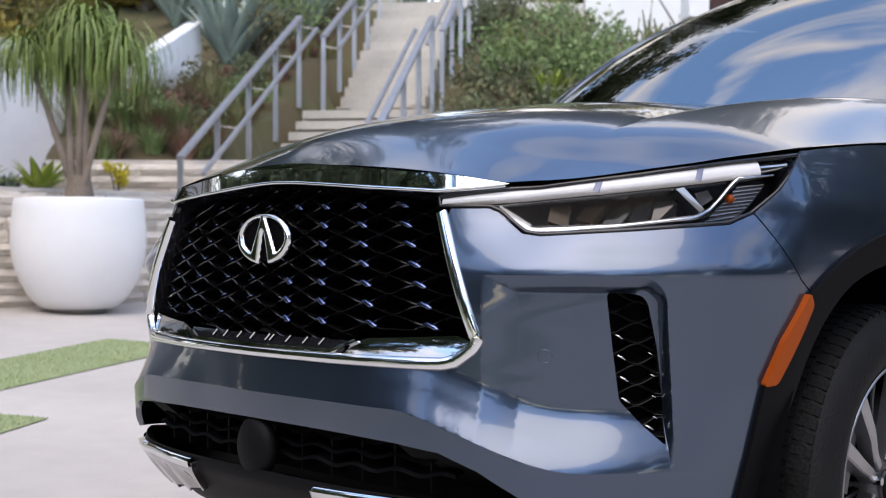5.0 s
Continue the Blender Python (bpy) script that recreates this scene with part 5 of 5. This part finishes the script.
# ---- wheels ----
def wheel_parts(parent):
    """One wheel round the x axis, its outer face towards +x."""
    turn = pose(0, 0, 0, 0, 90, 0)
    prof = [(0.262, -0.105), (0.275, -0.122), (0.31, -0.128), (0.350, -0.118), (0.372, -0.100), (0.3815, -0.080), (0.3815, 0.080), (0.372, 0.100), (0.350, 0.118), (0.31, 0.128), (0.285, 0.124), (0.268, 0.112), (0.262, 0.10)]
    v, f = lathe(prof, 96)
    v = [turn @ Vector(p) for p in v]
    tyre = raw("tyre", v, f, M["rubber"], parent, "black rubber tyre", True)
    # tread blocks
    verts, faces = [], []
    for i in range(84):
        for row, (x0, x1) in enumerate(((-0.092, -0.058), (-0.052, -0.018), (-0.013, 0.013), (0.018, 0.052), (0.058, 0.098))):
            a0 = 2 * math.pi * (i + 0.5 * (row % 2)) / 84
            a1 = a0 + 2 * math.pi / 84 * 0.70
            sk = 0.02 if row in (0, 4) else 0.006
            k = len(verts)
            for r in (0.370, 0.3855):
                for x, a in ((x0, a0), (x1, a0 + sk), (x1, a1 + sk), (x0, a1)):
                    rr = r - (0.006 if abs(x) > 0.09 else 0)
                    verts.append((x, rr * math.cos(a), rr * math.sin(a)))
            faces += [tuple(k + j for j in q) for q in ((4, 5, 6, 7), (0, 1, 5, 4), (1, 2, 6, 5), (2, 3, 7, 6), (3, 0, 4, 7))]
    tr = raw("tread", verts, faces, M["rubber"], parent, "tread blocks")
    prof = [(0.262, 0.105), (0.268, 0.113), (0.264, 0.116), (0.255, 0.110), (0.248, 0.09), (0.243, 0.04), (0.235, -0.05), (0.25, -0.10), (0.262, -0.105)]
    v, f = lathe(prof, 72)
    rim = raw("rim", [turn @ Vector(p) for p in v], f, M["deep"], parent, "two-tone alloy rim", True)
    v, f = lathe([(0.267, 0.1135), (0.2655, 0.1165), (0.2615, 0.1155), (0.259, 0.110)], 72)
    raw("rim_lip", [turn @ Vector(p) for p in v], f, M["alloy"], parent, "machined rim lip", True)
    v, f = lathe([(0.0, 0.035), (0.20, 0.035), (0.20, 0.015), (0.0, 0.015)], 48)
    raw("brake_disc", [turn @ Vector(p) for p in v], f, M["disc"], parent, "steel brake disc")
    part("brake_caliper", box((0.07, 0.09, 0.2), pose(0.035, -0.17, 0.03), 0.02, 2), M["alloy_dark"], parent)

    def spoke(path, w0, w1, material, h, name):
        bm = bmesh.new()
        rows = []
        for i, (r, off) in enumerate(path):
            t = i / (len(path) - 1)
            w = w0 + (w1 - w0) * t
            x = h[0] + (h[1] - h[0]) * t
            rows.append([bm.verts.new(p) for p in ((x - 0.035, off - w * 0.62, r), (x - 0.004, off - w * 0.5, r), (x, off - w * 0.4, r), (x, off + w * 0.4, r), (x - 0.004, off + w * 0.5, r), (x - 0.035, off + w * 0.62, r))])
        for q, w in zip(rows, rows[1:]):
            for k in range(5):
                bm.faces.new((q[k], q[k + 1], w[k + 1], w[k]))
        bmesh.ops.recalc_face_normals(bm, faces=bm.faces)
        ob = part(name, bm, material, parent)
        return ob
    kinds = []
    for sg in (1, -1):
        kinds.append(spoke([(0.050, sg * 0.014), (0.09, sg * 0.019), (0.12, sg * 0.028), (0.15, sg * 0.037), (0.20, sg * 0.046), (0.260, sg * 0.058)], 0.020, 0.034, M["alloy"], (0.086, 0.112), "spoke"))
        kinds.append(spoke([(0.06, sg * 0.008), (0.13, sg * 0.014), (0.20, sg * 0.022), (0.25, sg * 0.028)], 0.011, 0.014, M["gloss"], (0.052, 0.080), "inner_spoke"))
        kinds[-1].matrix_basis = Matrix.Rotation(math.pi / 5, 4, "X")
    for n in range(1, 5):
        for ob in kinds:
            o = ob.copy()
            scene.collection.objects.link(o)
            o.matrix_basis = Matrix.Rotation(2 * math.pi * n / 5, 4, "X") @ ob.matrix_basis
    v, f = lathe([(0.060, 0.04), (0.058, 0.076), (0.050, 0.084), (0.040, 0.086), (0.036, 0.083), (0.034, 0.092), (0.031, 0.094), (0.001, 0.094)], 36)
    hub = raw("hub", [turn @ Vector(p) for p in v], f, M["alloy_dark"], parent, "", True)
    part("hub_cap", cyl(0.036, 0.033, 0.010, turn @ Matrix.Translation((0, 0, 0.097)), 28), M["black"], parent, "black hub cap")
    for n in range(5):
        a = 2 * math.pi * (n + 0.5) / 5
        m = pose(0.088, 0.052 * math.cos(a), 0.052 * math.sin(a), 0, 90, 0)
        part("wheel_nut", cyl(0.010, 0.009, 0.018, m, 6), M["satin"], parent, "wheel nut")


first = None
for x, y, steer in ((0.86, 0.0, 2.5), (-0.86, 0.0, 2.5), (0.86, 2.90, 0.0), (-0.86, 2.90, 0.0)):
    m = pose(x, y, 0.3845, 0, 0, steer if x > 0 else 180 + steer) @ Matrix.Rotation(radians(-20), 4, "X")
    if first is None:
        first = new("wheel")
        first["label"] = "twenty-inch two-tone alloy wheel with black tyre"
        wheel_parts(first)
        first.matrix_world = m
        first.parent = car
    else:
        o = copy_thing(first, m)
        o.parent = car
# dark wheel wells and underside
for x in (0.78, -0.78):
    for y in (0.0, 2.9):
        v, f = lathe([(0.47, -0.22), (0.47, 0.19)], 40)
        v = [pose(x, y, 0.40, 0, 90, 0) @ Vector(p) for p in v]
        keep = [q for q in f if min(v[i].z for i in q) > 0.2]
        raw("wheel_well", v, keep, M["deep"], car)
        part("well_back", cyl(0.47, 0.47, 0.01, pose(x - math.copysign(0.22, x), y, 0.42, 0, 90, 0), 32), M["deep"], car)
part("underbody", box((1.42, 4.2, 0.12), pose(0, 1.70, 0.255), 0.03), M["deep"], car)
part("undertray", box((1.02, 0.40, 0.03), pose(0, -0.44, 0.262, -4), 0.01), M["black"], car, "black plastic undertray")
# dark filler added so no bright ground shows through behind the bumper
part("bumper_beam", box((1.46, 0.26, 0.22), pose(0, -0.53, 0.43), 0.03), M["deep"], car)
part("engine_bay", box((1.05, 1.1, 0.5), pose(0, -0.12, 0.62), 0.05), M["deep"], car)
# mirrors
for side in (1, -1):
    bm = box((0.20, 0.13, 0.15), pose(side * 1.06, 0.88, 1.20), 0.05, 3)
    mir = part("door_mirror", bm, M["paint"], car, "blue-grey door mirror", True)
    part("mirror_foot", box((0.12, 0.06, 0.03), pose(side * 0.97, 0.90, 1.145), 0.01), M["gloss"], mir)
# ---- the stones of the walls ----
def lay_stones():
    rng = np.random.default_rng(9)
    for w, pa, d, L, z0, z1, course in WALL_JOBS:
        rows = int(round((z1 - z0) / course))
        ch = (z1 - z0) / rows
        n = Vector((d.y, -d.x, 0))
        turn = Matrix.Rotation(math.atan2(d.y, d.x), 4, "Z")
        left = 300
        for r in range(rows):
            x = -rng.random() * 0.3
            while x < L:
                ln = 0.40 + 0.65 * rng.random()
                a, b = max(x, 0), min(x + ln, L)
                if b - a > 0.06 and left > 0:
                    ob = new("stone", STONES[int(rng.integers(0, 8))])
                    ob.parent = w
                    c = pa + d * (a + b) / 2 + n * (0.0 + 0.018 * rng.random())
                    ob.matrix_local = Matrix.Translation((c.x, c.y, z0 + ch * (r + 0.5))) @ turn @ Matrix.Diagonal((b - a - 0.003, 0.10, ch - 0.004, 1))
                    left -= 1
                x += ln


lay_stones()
****
• [Exercise brief] Show every line above in which the word "with" occurs.

• [Output]
Continue the Blender Python (bpy) script that recreates this scene with part 5 of 5. This part finishes the script.
        first["label"] = "twenty-inch two-tone alloy wheel with black tyre"